Putting It All Together

I’ve put all of the above in the Objective-C framework, which currently lives here: https://github.com/g00dm0us3/NiftySubstringSearch

The general usage advice is: keep your $k$ values low, and avoid unnecessary suffix lookups. 

One important implementation note: Myers's algorithm relies heavily on the concept of alphabet. In my implementation alphabet is bound by 256 possible values, and thus it basically looks for the byte sequences. The idea of extending the alphabet structure beyond simple array, and comparing actual character sequences using specialized Unicode algorithms currently is a good todo item, but not the immediate necessity. It works fine with simple UTF-8 encodings.


Conclusion

The problem of finding an approximate match for the substring in the text is a “sudden” one. There are many ways to state it, and each statement will have its own solution. I call it “sudden” because it seems like there should already be some solution, nicely wrapped in a pod, and yet there isn't. At least not for the statement I described. It calls for additional, unexpected dive into research.

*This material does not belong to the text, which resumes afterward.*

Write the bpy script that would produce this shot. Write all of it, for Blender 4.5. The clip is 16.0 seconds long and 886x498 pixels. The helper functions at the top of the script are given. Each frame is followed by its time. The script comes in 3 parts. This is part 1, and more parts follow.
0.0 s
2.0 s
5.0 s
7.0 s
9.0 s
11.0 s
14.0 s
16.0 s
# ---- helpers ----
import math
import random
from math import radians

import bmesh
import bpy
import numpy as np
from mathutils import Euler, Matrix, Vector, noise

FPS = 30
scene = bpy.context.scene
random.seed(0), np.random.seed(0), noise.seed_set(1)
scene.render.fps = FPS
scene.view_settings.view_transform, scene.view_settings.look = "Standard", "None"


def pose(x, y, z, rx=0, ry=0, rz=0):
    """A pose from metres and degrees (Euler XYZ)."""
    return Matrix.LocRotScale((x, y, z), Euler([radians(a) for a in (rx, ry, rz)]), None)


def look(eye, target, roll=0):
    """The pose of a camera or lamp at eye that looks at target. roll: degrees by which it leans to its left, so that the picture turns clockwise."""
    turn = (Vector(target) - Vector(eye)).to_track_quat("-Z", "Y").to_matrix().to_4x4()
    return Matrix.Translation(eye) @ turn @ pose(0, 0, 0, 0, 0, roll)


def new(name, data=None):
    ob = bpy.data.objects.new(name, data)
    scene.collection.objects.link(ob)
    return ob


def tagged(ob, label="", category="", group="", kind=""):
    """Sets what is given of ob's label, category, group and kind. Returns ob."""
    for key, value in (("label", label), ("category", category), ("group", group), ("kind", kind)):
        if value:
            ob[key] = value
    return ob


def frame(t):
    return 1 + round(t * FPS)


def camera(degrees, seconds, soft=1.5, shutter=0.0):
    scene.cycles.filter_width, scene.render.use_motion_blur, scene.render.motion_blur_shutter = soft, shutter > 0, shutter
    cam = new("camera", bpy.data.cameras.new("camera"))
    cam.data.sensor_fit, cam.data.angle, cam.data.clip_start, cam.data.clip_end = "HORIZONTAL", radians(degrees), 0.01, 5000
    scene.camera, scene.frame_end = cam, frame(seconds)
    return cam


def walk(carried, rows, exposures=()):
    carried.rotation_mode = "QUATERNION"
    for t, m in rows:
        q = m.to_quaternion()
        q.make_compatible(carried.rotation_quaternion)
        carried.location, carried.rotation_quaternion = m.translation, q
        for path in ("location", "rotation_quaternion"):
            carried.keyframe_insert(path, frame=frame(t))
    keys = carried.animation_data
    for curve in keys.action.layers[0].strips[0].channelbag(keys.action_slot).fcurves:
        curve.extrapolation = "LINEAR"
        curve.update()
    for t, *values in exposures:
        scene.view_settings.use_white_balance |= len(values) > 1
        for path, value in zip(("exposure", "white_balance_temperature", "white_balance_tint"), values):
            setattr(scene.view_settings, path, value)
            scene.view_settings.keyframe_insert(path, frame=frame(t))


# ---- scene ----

And more generally, it seems like a lot of people were surprised by it throughout history of computer science, which led to the development of many different methods, starting with the simple edit-distance based substring search algorithms, like the one I discussed in this post, and going all the way down to the intricate machine learning techniques, which can deal with the actual meaning of the text (kinda).